L’an 2019 restera dans les annales de la culture congolaise. Elle a été marquée par une montée en crescendo de la fine fleur des slameurs de Goma. Entre concerts acoustiques, les soirées slam mensuels, les ateliers et les enregistrements studio, la ville touristique est passée d’une contrée non réputée de la poésie à un épicentre dans l’industrie slam en RDC.
L’invitation fin novembre 2019 à l’événement Arts of Hope à Kinshasa pour le compte de l’Institut d’art oratoire ( IAO), a été une sorte de couronnement d’une année pendant laquelle Goma a été plus que jamais en vogue dans le monde du slam. Passionnée de l’écriture et de la parole, Jeanne D’arc Munyabaga a assuré lors de cette soirée galactique.
Mais JD n’est pas la seule à avoir porter haut le flambeau du slam gomatracien l’année écoulée. La preuve avec le premier prix du concours Slam – Poésie » Vœux de Lumière 2020″, donné au jeune Elisha Abumba, une première édition pour le collectif Goma slam session en collaboration avec l’Institut français de Goma.
Ces artisans du slam ont su marier leur génération à la précédente, tout en gardant leur identité. Mais ils ont également embrassé la dimension numérique, visant les réseaux sociaux comme une vitrine de visibilité globale et en créant des comptes YouTube pour le téléchargement de leurs tubes enregistrés.
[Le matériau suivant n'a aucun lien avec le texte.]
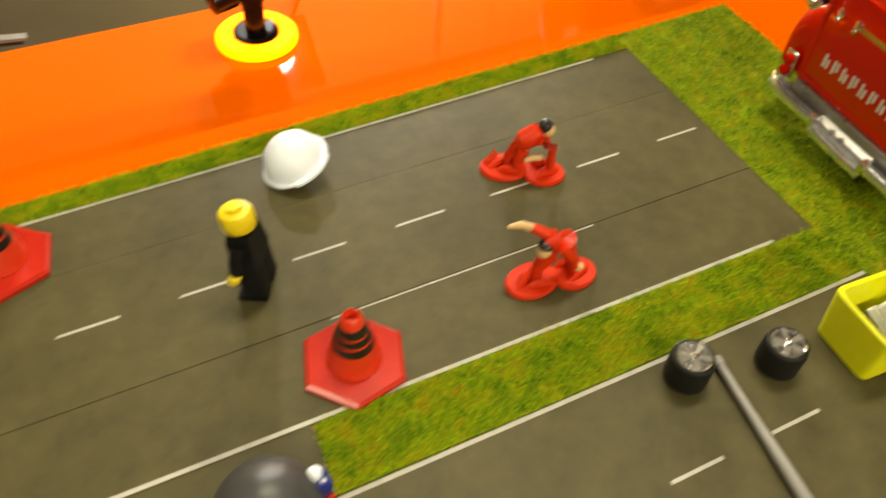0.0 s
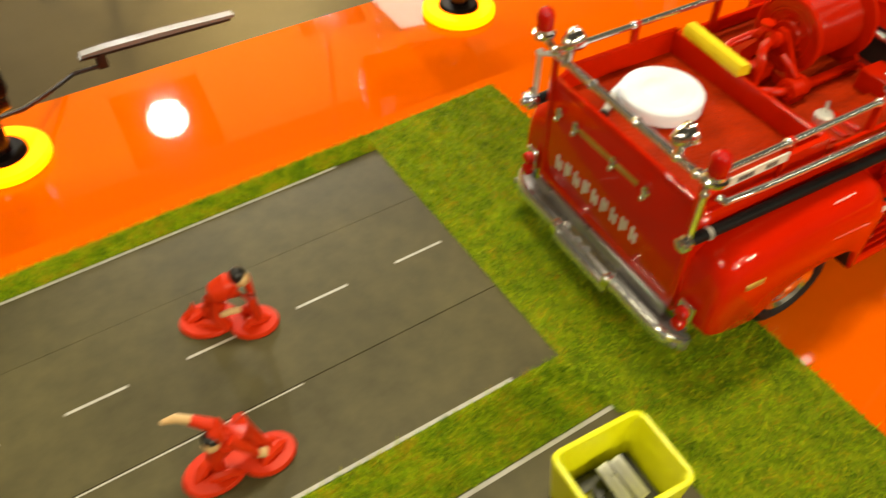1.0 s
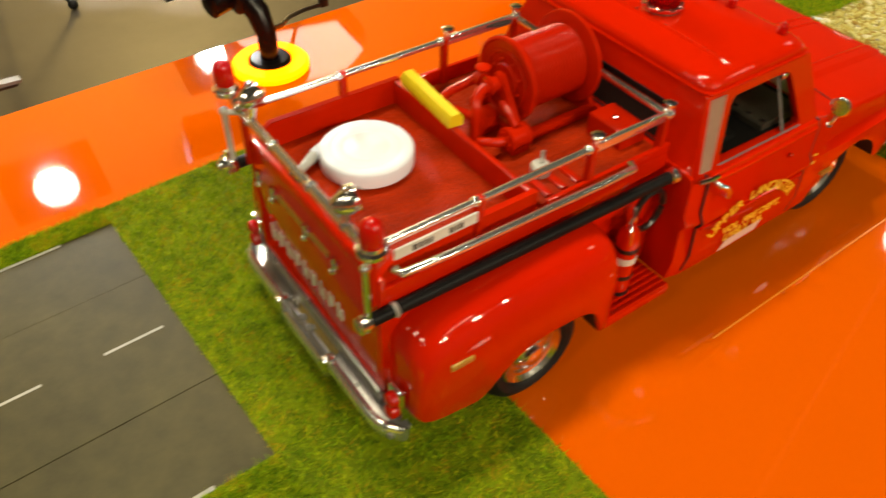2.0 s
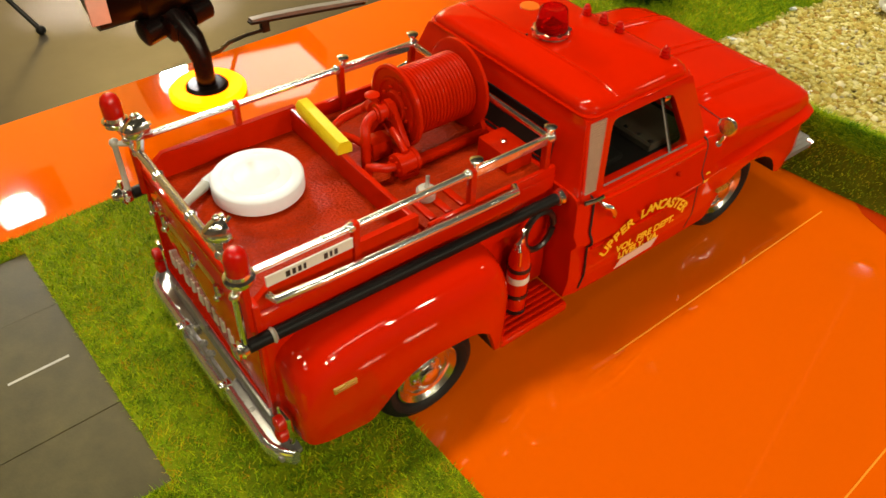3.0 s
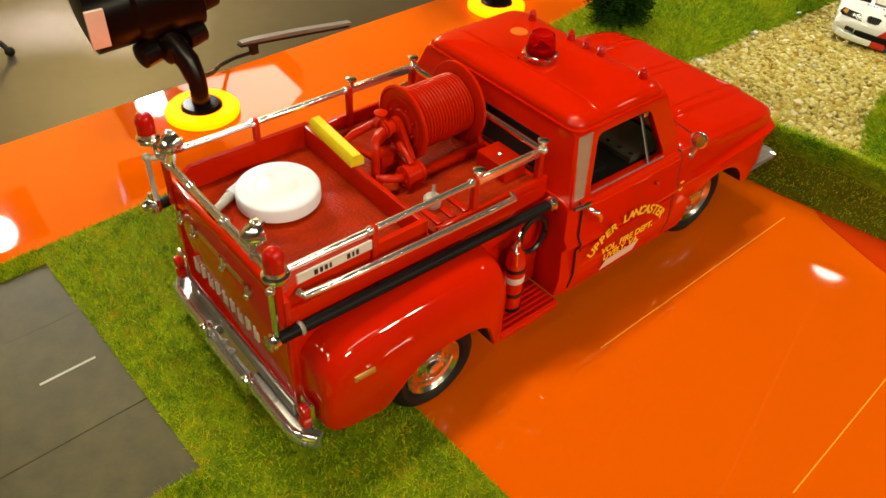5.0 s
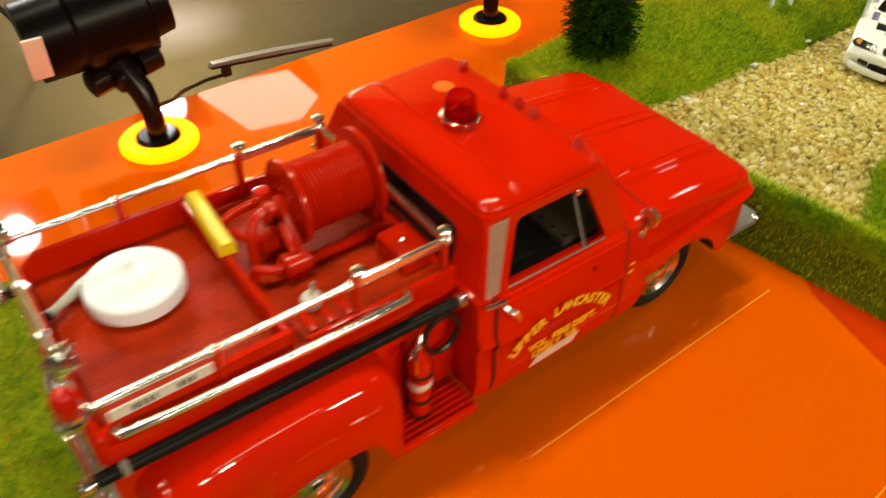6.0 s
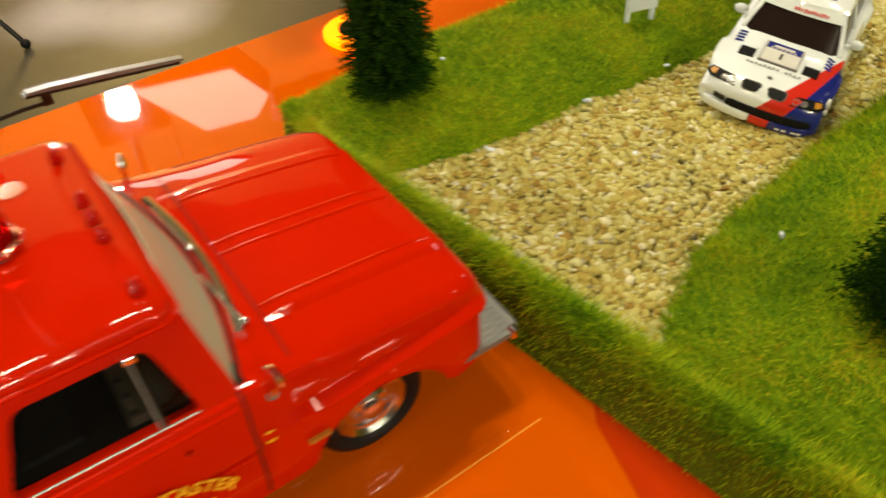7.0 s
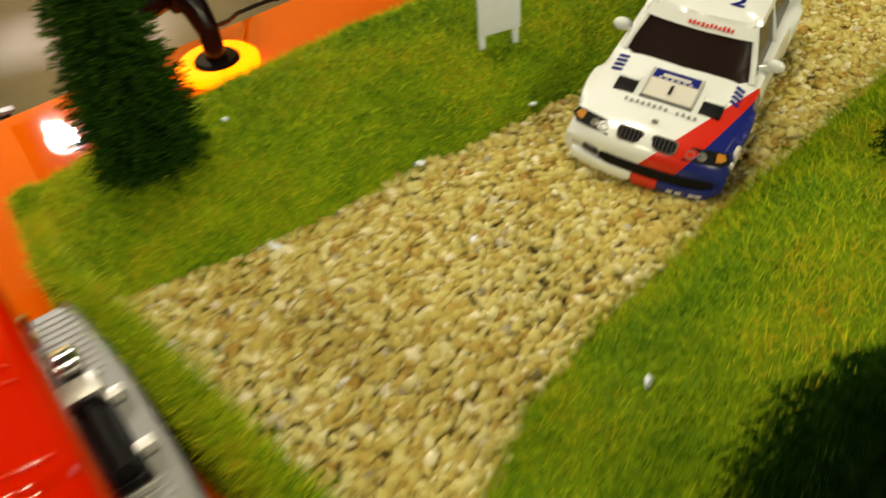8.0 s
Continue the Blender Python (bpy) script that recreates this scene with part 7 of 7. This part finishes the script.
# ---- lamps standing on the back rim of the table ----
def ring_lamp(head=True):
    t = thing("ring_lamp", "black spotlight stand with a glowing amber ring base" if head else "black bracket stand on a glowing amber ring base", "lamp", "lamps along the table's back rim")
    bm = B()
    lathe(bm, [(0, 0.0172), (0.0008, 0.0182), (0.003, 0.0182), (0.0044, 0.0167), (0.0046, 0.0106), (0.0035, 0.0102), (0.002, 0.0102)], (0, 0, 0), n=40)
    part("glow_ring", bm, RINGLIGHT, t, "glowing amber ring")
    bm = B()
    lathe(bm, [(0.001, 0.01), (0.0046, 0.01), (0.0058, 0.0088), (0.006, 0.005)], (0, 0, 0), n=28)
    part("socket", bm, LAMPBLACK, t)
    bm = B()
    lathe(bm, [(0.006, 0.0046), (0.02, 0.0044), (0.0215, 0.0036)], (0, 0, 0), n=18)
    if head:
        limb(bm, [(0, 0, 0.018), (-0.001, 0.004, 0.027), (-0.005, 0.014, 0.037)], [0.0048, 0.0056, 0.006], n=12)
    else:
        limb(bm, [(0, 0, 0.018), (0, 0.001, 0.024), (-0.001, 0.003, 0.031)], [0.0048, 0.0056, 0.006], n=12)
    part("stem", bm, STEMBLACK, t)
    bm = B()
    for q in ((-0.004, 0.011, 0.032), (0.008, 0.014, 0.035), (-0.014, 0.016, 0.031)) if head else ((-0.012, 0.002, 0.023), (0.004, 0.003, 0.026)):
        lathe(bm, [(-0.006, 0.004), (-0.005, 0.0062), (0.005, 0.0062), (0.006, 0.004)], q, axis=(1, 0.2, 0.1), n=14)
    part("knuckle", bm, STEMBLACK, t)
    if not head:
        bm = B()
        box(bm, -0.024, 0.012, -0.005, 0.014, 0.029, 0.041, 0.003)
        part("bracket", bm, LAMPBLACK, t)
        for x in (-0.018, 0.005):
            bm = B()
            lathe(bm, [(0, 0.005), (0.001, 0.0056), (0.005, 0.0056), (0.006, 0.004)], (x, 0.005, 0.0405), n=16)
            part("knob", bm, LAMPBLACK, t)
        return t
    bm = B()
    lathe(bm, [(-0.032, 0.012), (-0.031, 0.018), (-0.012, 0.019), (-0.01, 0.021), (0.02, 0.021), (0.022, 0.016), (0.03, 0.015), (0.031, 0.01)], (-0.006, 0.026, 0.054), axis=(1, -0.1, 0.12), n=26)
    h = part("head", bm, LAMPBLACK, t, "black lamp head")
    bm = B()
    box(bm, -0.0355, -0.0272, -0.0012, 0.0008, -0.009, 0.0085, 0.0003, m=pose(-0.006, 0.0075, 0.052, 0, 0, -4))
    part("sticker", bm, DECAL_P, h, "pale sticker")
    return t


def lamp_arm(lx, x0, z0, x1, z1):
    """A thin rod that leaves a lamp's stem, follows the table's back edge, steps up and ends in a flat bar."""
    t = thing("lamp_arm", "thin dark metal arm of a lamp along the table's back edge", "lamp arm", "arms along the table's back edge")
    y = EDGE + 0.0175
    bm = B()
    n = (Vector((x1, y, z1)) - Vector((x0, y, z0))).normalized().cross(Vector((0, 1, 0)))
    loft(bm, [[Vector((x, y + dy, z)) + n * dn for dy, dn in ((-0.0022, -0.0006), (0.0022, -0.0006), (0.0022, 0.0014 * e), (-0.0022, 0.0014 * e))] for x, z, e in ((x0, z0, 0.5), (x0 + (x1 - x0) * 0.15, z0 + (z1 - z0) * 0.15, 1.0), ((x0 + x1) / 2, (z0 + z1) / 2, 1.2), (x1, z1, 0.6))])
    br = part("bar", bm, MIDGREY, t, "flat grey bar")
    # black strip along the bar's lower edge
    bm = B()
    loft(bm, [[Vector((x, y + dy, z)) + n * dn for dy, dn in ((-0.0026, -0.0017), (0.0018, -0.0017), (0.0018, -0.0006), (-0.0026, -0.0006))] for x, z in ((x0 - 0.001, z0), (x1 - 0.002, z1))])
    part("lower_strip", bm, BLACK, br, "black strip under the bar")
    bm = B()
    zr = z0 - 0.008
    box(bm, x0 + 0.0055, x0 + 0.0105, y - 0.0018, y + 0.0018, zr - 0.0012, z0 - 0.0014, 0.0005)
    part("step", bm, BLACK, t)
    bm = B()
    pipe(bm, [(x0 + 0.008, y, zr), (x0 - 0.006, y - 0.004, zr + 0.0025), (lx + 0.025, EDGE - 0.008, SHELF + 0.0075), (lx + 0.014, 0.213, SHELF + 0.0125), (lx + 0.004, 0.204, SHELF + 0.0175)], 0.0011, 8)
    part("rod", bm, BLACK, t)
    return t


lamp = ring_lamp()
LX = (-0.163, 0.0545, 0.26)
lamp.matrix_basis = pose(LX[1], 0.2012, SHELF)
ring_lamp(False).matrix_basis = pose(LX[0], 0.2012, SHELF)
for x in (LX[2], -0.384, 0.485):
    copy_thing(lamp, pose(x, 0.2012, SHELF))
lamp_arm(LX[0], -0.118, -0.04, -0.045, -0.0415)
for x in (LX[1], LX[2], -0.384, 0.485):
    lamp_arm(x, x + 0.0515, -0.043, x + 0.128, -0.0523)


# ---- lit things of the hall that mirror in the lacquer ----
def spot(at, r, aim):
    t = thing("hanging_spotlight", "round white spotlight in a square black plate under the ceiling", "lamp", "hanging spotlights")
    bm = B()
    lathe(bm, [(0, r), (r * 0.1, r * 1.1), (r * 0.5, r * 1.12), (r * 1.2, r * 0.7), (r * 1.3, r * 0.1)], (0, 0, 0), axis=(0, 0, 1), n=28)
    part("housing", bm, DKGREY, t)
    bm = B()
    box(bm, -r * 2.2, r * 2.2, -r * 2.0, r * 2.0, r * 0.15, r * 0.35, 0.004)
    part("square_plate", bm, MATTBLACK, t, "square matt black plate")
    bm = B()
    lathe(bm, [(-0.002, r * 0.2), (-0.001, r * 0.98), (0.001, r * 0.98)], (0, 0, 0), n=28)
    part("face", bm, LAMPFACE, t)
    d = (Vector(aim) - Vector(at)).normalized()
    t.matrix_basis = Matrix.Translation(at) @ d.to_track_quat("-Z", "Y").to_matrix().to_4x4()
    bm = B()
    rod(bm, (at[0], at[1], at[2]), (at[0], at[1], CEIL), 0.006, 8)
    s = part("rod", bm, DKGREY)
    s.parent = t
    s.matrix_parent_inverse = t.matrix_basis.inverted()
    return t


spot((0.044, 1.037, 0.577), 0.034, (0.03, 0.7, 0))
spot((0.286, 0.901, 0.363), 0.023, (0.27, 0.68, 0))
spot((1.5, 0.26, 1.0), 0.045, (0, 0, 0))


def light_box():
    """Tilted square lamp panel with one cut corner, hung behind the table."""
    t = thing("light_box", "pale glowing lamp panel with a cut corner, hung on two wires", "lamp panel")
    u = Vector((0.084, 0.029, 0.108)).normalized()
    v = Vector((-0.068, 0.1, 0.06))
    v = (v - u * v.dot(u)).normalized()
    n = u.cross(v)
    h = 0.07
    out = [(-h, -h), (h * 0.1, -h), (h * 0.86, -h * 0.25), (h, h), (-h, h)]
    t.matrix_basis = Matrix.Translation((0.363, 0.737, 0.304)) @ Matrix((u, v, n)).transposed().to_4x4()
    s = 1 if n.y < 0 else -1
    bm = B()
    prism(bm, [(x * 1.03, y * 1.03) for x, y in out], min(0, -s * 0.03), max(0, -s * 0.03))
    part("case", bm, DKGREY, t, smooth=False)
    bm = B()
    prism(bm, out, min(-s * 0.001, s * 0.003), max(-s * 0.001, s * 0.003))
    part("face", bm, PANELFACE, t, "glowing white face", smooth=False)
    for x, y in ((h * 0.8, h * 0.8), (-h * 0.6, h * 0.8)):
        p = t.matrix_basis @ Vector((x, y, -s * 0.02))
        bm = B()
        rod(bm, p, (p.x, p.y, CEIL), 0.002, 6)
        w = part("wire", bm, DKGREY)
        w.parent = t
        w.matrix_parent_inverse = t.matrix_basis.inverted()


light_box()


def light_stand():
    """Three-legged stand on the hall floor behind the table."""
    t = thing("light_stand", "thin black three-legged stand on the hall floor", "stand")
    c = Vector((0.154, 2.026, 0))
    bm = B()
    rod(bm, (c.x, c.y, FLOOR + 0.2), (c.x, c.y, FLOOR + 1.3), 0.009, 12)
    part("pole", bm, BLACK, t)
    bm = B()
    lathe(bm, [(-0.03, 0.012), (-0.025, 0.02), (0.025, 0.02), (0.03, 0.012)], (c.x, c.y, FLOOR + 0.32), n=16)
    part("collar", bm, BLACK, t)
    for k in range(3):
        a = radians(-47.5 + 120 * k)
        f = c + Vector((0.25 * math.cos(a), 0.25 * math.sin(a), FLOOR + 0.012))
        bm = B()
        rod(bm, (c.x, c.y, FLOOR + 0.32), f, 0.006, 10)
        lg = part("leg", bm, BLACK, t)
        bm = B()
        ball(bm, f, 0.012, sub=2)
        part("rubber_foot", bm, RUBBER, lg)


light_stand()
Ainsi, pour l’an 2019 on a vu des grands morceaux sillonnaient nos oreillettes. La « PHARMACINATION » de Ghislain Kalwira, où cet artiste a abordé la politique dans le cadre d’un corps en mauvaise santé où le peuple est délaissé et le politicien vit à son aise. Dans » Si j’étais une Femme », Depaul Bakulu lance un appel à l’amour, la tolérance et la non violence. Une voix qui appelle la jeunesse à prendre conscience et de jouer son vrai rôle dans le processus du changement de la RDC. Pour faire connaitre la vie quotidienne mais aussi les coins que regorgent Goma, Yves Kalwira a mêlé la Rumba au slam dans le titre « Je te présente Goma ». « Doctoresse » de Ghislain Kabuyaya fait l’apothéose de la femme. » Le coeur » de Leader parle aussi de l’amour, de ses états de douleur et de peine. Pour exprimer ses vœux de bonheur à ces fans pour l’an 2020, Rita Zaburi, a lancé officiellement sur sa chaîne YouTube le titre » Deux milles vingt » le 1 Janvier. Quant à Jenny Paria, il a animé des ateliers dans son collectif et a enchaîné des concerts acoustiques pour faire connaître cette discipline ascendante au public de Goma qui reprend le goût au quotidien.
Discipline adulée sans sponsoring !
Cette discipline , qui est née d’une idée du poète américain Marc Smith en 1987, a pris un grand envol dans ce coin du Nord-Kivu. Cependant, selon les artistes locaux, il y a encore des problèmes liés au manque de sponsoring et des mécènes.
» Le slam bien qu’il prend de l’élan avec une vitesse de croisière, n’est pas encore trop connu. Il est considéré comme une discipline des intellos. Pourtant l’essentiel serait le message que transporte chaque morceau pour atteindre tout le monde » soupire Depaul avant d’ajouter : » le problème est beaucoup lié à la culture dans sa globalité, il n’y a pas suffisamment de managers ou mécènes ». Ghislain Kabuyaya lance de son côté un appel de soutien : » Les sponsors demeurent moins nombreux et parfois très rares. Que les mécènes s’investissent également dans ce secteur « . Pour Rita Zaburi, ses consœurs doivent plus s’engager dans ce domaine sans complexe. » Souvent les femmes ont peur de s’engager dans certaines choses par complexe. Pour moi être femme me donne du courage d’aller de l’avant et de travailler dur pour faire comprendre au monde entier que la scène n’était pas faite que pour les hommes » constate-t-elle.
» Cette année ( 2020) je voudrais que les gens s’intéressent un peu plus à cet art de la parole » lance Leader avant que Ghislain Kalwira poursuive : » Les artistes slameurs doivent avoir aussi leurs projets pour espérer avoir des producteurs « .
Un peu comme les danseurs qui traversaient les bons moments au début de la décennie qui s’écoule, les slameurs de Goma traversent une bonne passe pour le moment. En espérant que ce ne soit pas juste un phénomène de mode.